Gustav damages seawall, creates North Shore lake
|Go with the gusto|
The seawall in the 860-870 block of North Shore Drive in Anna Maria was damaged by waves generated when Hurricane Gustav passed some 300 miles from the Island. Islander Photo: Rick Catlin
Anna Maria residents whose property suffered beach erosion damage or the loss of a seawall from the passing of Hurricane Gustav might wish they lived within the .6 mile portion of Anna Maria beaches that will be included in the next renourishment project.
Being outside that zone appears to leave Joe Zambito, the owner of the property at 869 N. Shore Drive, out of luck.
Waves generated by the hurricane tore through the seawall at his property and people were forced to haul in sandbags to prevent damage to the house. Neighboring homes also were affected by the storm, and these owners also brought in sand bags and sand. Those seawalls bore up under the brunt of the waves.
While efforts to reach Zambito were unsuccessful, resident Joan Dickinson at 865 N. Shore said she barely escaped serious damage from the storm.
“There was a lava flow of sand and water that extended around my home, flooded my driveway and yard. Luckily, my seawall held,” she said. She had recently added a large amount of sand around her property — before the storm — that helped prevent any major damage or loss, she said.
Dickinson purchased her home in 1998 and the seawall does not appear to be one of the original walls that some believe may have been constructed in the 1930s.
North Shore Drive resident Tom Turner, who has been coming to Anna Maria since the early 1950s, and a resident since the 1960s, said the seawall at the Zambito property and similar ones on North Shore “have always been there. No one was ever sure who put them in, or when.”

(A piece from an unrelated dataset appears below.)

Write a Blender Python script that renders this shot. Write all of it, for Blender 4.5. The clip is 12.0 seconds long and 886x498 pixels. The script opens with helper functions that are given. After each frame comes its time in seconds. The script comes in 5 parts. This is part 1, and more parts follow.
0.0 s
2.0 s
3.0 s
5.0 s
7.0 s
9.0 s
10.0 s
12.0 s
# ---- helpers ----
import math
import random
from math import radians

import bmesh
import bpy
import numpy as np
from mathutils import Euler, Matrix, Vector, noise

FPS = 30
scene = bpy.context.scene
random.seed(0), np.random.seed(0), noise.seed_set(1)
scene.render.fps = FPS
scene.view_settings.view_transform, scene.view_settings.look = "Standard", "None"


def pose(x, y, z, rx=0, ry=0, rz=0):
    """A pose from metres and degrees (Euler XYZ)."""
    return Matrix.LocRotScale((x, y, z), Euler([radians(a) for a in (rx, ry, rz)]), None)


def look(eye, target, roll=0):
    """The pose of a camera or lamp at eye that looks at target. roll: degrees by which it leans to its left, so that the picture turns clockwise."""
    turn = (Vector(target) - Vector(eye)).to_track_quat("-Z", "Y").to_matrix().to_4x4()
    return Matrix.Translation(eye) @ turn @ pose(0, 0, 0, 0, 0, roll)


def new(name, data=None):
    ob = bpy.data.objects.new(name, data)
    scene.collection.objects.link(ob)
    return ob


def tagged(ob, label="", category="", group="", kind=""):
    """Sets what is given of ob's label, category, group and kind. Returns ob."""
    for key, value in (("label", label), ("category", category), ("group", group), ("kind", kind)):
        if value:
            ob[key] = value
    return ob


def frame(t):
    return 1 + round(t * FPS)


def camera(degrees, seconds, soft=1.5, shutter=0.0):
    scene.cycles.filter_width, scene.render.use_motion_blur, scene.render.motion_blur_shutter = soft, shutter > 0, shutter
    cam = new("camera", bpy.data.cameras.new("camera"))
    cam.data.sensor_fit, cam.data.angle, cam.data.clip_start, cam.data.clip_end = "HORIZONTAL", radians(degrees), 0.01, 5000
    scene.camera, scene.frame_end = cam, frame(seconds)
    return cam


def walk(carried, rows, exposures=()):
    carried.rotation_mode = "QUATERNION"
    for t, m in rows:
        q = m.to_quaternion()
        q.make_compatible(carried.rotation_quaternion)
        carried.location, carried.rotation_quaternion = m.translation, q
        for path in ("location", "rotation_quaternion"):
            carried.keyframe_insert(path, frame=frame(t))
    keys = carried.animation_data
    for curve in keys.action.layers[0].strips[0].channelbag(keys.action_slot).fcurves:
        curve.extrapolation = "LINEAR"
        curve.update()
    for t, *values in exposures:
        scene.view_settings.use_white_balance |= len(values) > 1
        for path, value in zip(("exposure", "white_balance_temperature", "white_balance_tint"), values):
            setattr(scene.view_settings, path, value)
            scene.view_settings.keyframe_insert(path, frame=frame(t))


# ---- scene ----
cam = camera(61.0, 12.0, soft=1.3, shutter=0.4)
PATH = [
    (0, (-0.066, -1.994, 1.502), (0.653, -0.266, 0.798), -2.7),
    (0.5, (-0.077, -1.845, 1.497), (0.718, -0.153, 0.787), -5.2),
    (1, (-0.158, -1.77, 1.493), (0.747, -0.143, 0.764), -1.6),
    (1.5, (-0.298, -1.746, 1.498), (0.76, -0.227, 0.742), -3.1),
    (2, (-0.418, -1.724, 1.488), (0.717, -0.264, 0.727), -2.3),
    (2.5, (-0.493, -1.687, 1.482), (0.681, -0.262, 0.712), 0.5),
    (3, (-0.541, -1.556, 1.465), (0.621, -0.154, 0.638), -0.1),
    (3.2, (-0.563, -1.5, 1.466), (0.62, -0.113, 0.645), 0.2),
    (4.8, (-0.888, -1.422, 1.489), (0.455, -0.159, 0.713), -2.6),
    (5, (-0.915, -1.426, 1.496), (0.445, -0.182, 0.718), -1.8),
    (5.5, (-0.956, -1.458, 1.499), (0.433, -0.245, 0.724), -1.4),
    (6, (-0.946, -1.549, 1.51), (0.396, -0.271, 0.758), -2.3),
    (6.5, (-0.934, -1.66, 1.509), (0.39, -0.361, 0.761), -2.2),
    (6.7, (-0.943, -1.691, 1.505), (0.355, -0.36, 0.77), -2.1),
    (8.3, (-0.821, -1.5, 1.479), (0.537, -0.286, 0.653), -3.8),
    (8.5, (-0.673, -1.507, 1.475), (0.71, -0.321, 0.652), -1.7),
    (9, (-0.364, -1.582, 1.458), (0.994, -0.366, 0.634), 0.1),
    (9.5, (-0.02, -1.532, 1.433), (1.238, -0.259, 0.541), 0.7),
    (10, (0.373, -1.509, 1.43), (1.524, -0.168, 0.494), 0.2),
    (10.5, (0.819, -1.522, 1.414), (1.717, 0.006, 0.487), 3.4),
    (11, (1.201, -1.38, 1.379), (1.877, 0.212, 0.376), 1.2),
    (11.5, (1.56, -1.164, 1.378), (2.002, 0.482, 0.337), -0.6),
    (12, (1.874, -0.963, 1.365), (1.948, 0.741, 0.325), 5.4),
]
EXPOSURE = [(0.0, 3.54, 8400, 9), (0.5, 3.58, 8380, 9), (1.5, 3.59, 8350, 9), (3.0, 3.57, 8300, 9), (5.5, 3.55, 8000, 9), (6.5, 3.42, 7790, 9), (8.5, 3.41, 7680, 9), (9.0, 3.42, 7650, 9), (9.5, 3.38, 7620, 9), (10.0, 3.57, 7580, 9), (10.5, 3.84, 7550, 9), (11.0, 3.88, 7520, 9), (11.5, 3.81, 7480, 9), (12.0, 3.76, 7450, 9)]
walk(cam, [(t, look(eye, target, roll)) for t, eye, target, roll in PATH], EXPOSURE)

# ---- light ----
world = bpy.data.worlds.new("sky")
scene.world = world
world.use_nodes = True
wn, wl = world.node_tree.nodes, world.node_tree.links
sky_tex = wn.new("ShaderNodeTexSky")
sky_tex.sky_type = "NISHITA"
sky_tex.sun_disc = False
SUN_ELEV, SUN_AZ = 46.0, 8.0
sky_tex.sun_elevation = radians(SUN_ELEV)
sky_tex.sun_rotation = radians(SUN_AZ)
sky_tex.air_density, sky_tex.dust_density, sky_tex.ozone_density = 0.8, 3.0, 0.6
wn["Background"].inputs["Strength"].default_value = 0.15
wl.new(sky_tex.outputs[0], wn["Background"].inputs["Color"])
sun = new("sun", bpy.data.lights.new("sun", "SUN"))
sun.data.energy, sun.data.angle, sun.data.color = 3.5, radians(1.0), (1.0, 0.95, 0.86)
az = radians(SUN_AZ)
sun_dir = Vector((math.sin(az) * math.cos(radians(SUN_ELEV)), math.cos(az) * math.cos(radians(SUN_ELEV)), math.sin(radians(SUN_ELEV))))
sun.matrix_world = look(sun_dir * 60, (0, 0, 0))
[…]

But Dickinson has more issues with the city than just her seawall. She blames the city’s recently completed drainage project for contributing to the “lake” that surrounded her property during the storm and subsequent rainfall.
The North Shore Drive-Gladiolus drainage project “is a failure,” Dickinson said. She noted that as early as 2006 she sought to determine where swale water from the project would go, but the engineer for the project told her that impact studies of that kind were “too expensive.”
“This gross mismanagement of taxpayer dollars is inexcusable,” Dickinson said, adding that she had told the city in 2006 that the system would be “ineffective.”
While Dickinson was lucky, Zambito may have to replace his seawall.
According to a recent vote of the Manatee County Commission, only the .6 mile portion of beach near the Sandbar Restaurant in Anna Maria that was part of the 2002 renourishment project will be included in the renourishment cycle to begin in 2011-12. That excludes North Shore Drive, although the northernmost beach area and bayfront is considered “critically eroded” by the Florida Department of Environmental Protection.
Manatee County Natural Resources Department director Charlie Hunsicker included several Anna Maria beach areas identified by the DEP as “critically eroded” when he presented the renourishment project to the commission in May, including the beach in front of the Dickinson and Zambito properties.
County commissioners, however, decided the budget only has enough money to renourish those areas that were included in the 2002 effort.
Many Anna Maria beachfront property owners opted out of that project by declining to provide easements and those areas are now are ineligible for state and federal renourishment funds that supplement the county’s funding for the project.
But all may not be lost for Dickinson and Zambito.
Dickinson said she contacted U.S. Rep. Vern Buchanan’s office and was told that some Federal Emergency Management Agency funds for “hazard mitigation” might be available to rebuild any damaged seawalls. Buchanan’s local telephone number is 941-708-4968.
In addition, Anna Maria Mayor Fran Barford said she will continue to push for a meeting with county commissioners regarding beach renourishment, and she’s got an ally in some members of the Tourism Development Council, including Sandbar owner Ed Chiles and Holmes Beach City Commissioner Sandy Haas-Martens.
The TDC will hold a November workshop to discuss potential funding sources to pay for renourishment of the worst erosion on Anna Maria beaches.
Hunsicker said he’s also pushing for a November city-county commission meeting prior to the TDC workshop.
On another positive note, Hunsicker said he’s aware of available funding for the portion of Anna Maria denied sand by the county commission, but he would “prefer to wait until everyone is available and present at a meeting” before discussing those options.
If the Anna Maria beaches considered “critically eroded” are included in the next renourishment project, the cost for the entire project has been estimated at $16 million.